By Katina Caraganis


SHIRLEY -- Citing the ongoing criminal investigation between the town and the American Civil Liberties Union, Police Chief Greg Massak declined to comment Wednesday on whether resident Bob Schuler's guns and license to carry have been returned to him.

Schuler had been unable to enter any town-owned buildings for more than two years after making a comment during a public meeting that he was going to take out his gun and start shooting after a lack of progress on the town's budget.

The no-trespass order, issued in May 2011, was lifted earlier this month. Shortly after the order was imposed, Schuler voluntarily turned in all of his firearms and his license to carry.

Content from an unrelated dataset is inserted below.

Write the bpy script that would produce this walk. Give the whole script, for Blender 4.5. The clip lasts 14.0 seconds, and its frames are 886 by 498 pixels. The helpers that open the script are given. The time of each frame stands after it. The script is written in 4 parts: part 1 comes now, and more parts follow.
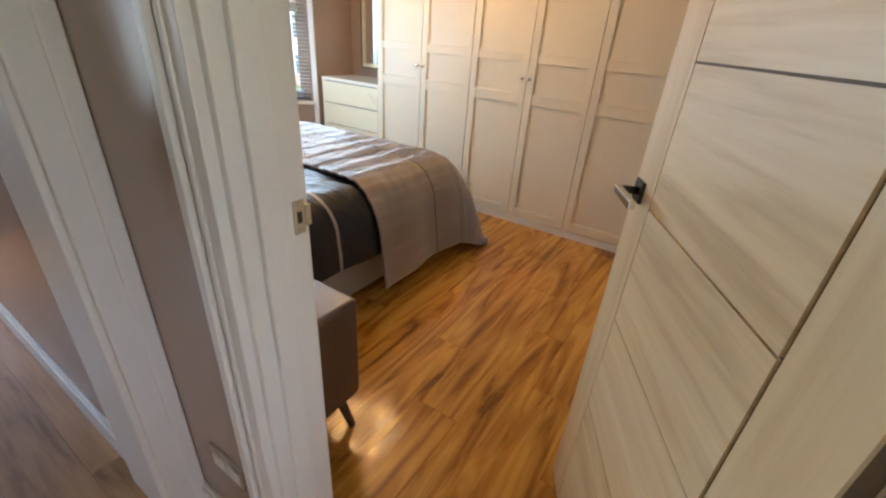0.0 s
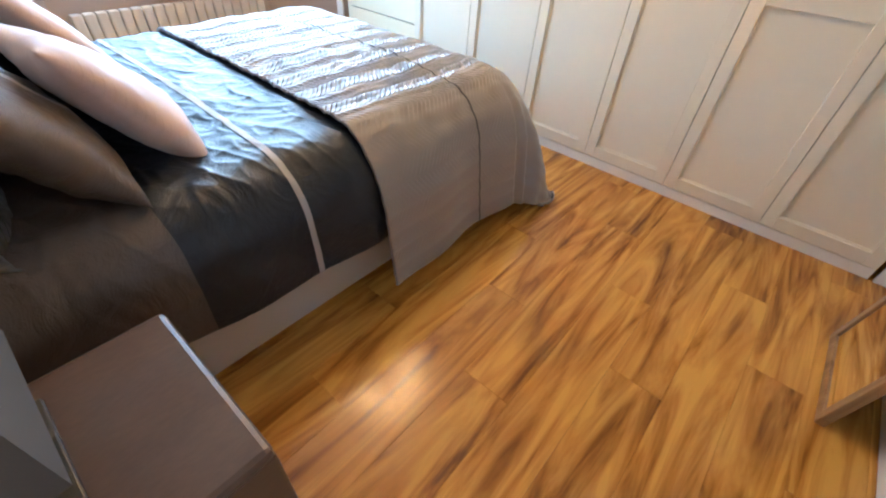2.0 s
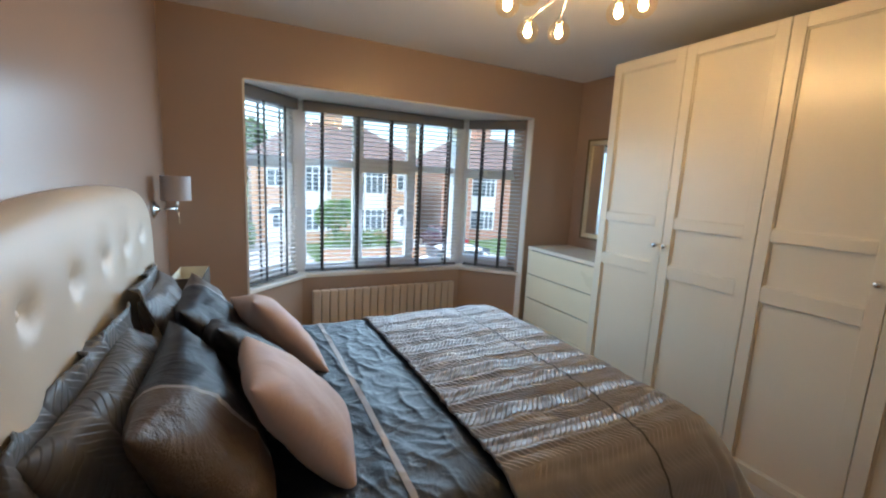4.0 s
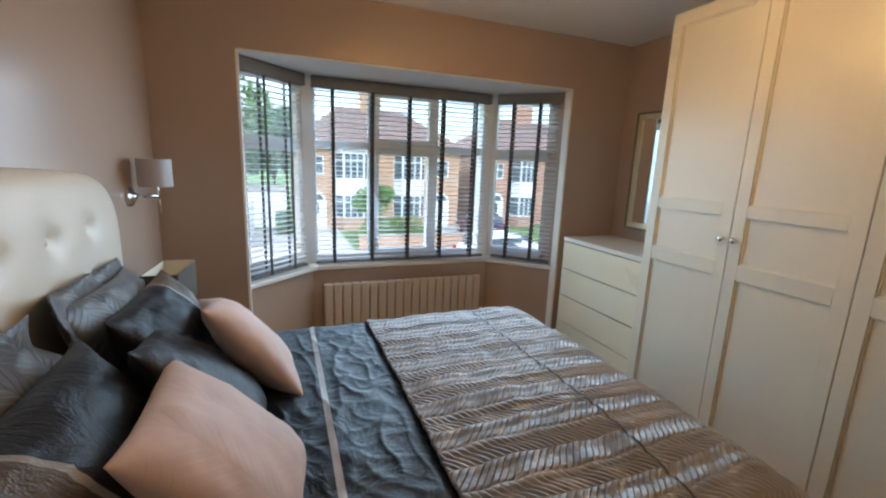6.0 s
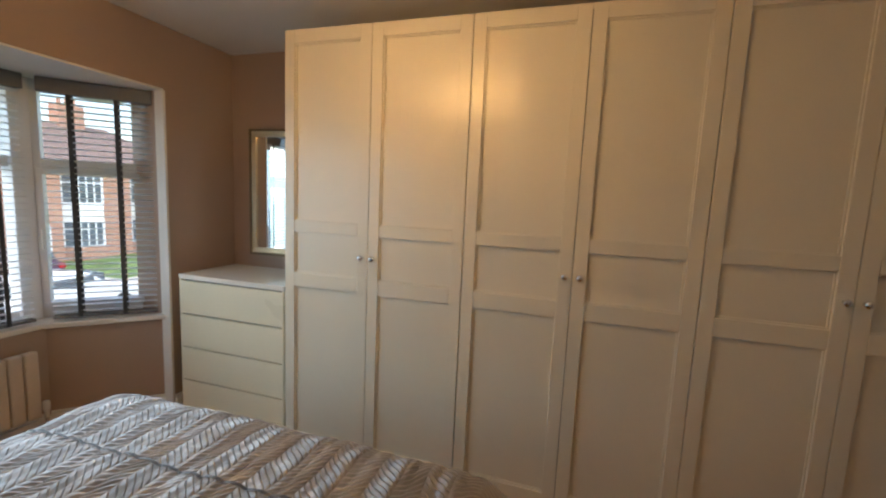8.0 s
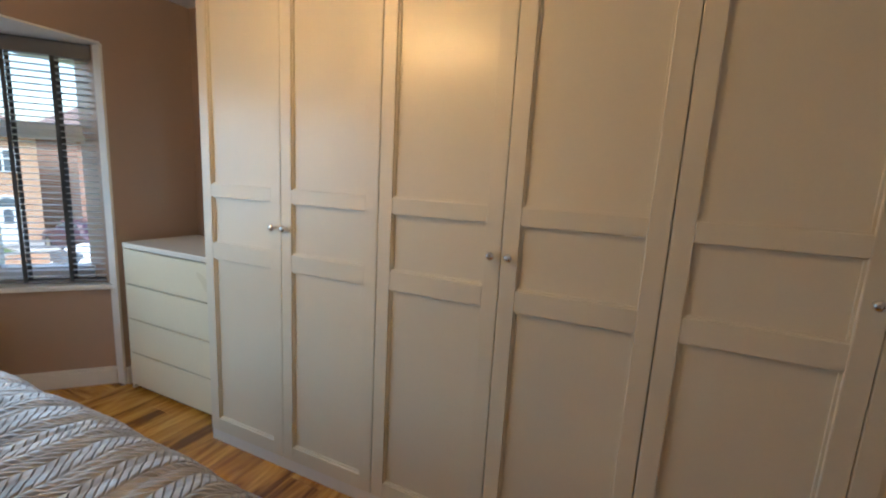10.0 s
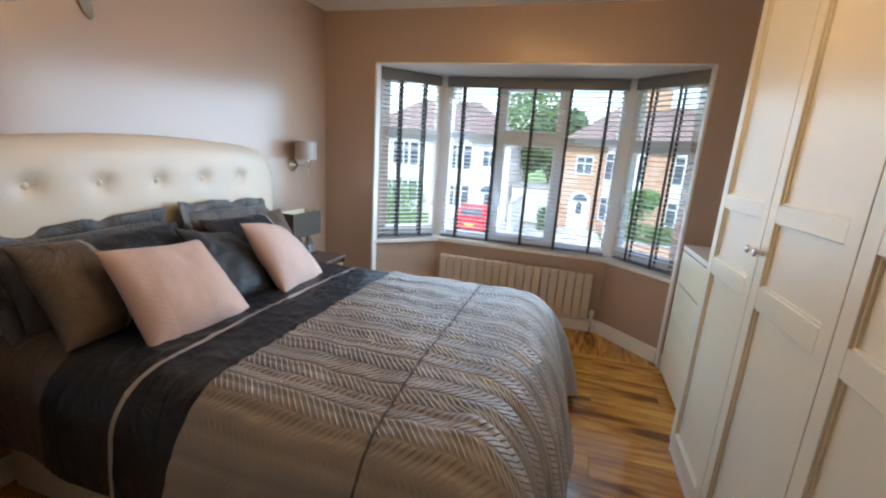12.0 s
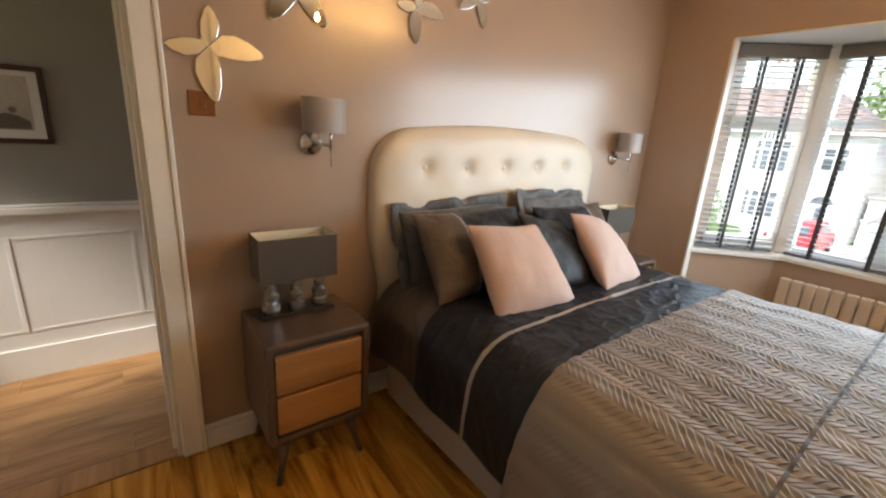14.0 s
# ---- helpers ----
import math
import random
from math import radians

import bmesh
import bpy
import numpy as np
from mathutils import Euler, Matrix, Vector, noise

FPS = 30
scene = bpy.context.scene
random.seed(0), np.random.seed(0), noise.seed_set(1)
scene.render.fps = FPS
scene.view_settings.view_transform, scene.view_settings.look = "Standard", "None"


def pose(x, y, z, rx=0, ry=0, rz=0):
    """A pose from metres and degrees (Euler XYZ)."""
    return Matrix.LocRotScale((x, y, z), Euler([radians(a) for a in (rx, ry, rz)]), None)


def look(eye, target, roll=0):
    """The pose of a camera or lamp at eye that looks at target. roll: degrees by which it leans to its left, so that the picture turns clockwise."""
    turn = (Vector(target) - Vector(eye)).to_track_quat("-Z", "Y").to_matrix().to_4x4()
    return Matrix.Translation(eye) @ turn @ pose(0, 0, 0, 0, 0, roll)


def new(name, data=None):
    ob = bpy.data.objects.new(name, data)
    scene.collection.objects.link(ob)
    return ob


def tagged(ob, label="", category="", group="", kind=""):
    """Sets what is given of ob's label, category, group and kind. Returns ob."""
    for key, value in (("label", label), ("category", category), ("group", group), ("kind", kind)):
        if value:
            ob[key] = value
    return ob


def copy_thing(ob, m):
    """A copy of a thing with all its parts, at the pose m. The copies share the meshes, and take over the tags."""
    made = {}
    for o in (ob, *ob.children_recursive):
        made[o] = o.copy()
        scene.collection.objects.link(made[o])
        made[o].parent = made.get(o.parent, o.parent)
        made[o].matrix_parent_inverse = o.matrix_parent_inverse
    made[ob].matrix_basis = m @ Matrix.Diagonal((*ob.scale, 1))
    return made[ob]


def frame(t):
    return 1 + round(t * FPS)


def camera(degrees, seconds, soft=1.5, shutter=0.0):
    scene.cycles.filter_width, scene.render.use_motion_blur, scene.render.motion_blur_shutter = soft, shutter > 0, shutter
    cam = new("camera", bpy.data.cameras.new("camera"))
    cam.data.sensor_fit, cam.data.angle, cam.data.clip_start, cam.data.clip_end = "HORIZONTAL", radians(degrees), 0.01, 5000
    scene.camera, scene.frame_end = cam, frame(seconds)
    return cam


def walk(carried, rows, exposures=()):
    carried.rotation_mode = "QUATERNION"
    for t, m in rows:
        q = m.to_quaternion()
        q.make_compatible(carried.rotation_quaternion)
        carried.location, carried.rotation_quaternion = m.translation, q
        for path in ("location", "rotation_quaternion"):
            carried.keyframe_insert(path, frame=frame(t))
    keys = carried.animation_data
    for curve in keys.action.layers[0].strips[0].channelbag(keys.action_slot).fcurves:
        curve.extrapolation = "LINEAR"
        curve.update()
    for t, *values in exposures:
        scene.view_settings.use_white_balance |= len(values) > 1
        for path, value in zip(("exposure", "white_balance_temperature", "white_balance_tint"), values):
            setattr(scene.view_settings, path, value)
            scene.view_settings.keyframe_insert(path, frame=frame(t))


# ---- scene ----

Massak said that while the no-trespass order has been lifted, there are still many details both sides are still working out, and making any comment on the case at this point would be premature and could adversely affect one side or the other.

"The no-trespass order was initially issued for public safety. Who knows what is going to happen in situations like that?" Massak said.

Massak said that the no-trespass order was never violated by Schuler, and said that there were a few times he needed to conduct business, the police were notified, and they made arrangements for him to conduct business with a police escort.

Schuler was notified in person by Massak on the order being lifted on Election Day last month in case he chose to vote in person rather than by absentee ballot, which he had been doing.


Calls to Schuler and attorneys from the ACLU in Boston were not immediately returned Wednesday afternoon.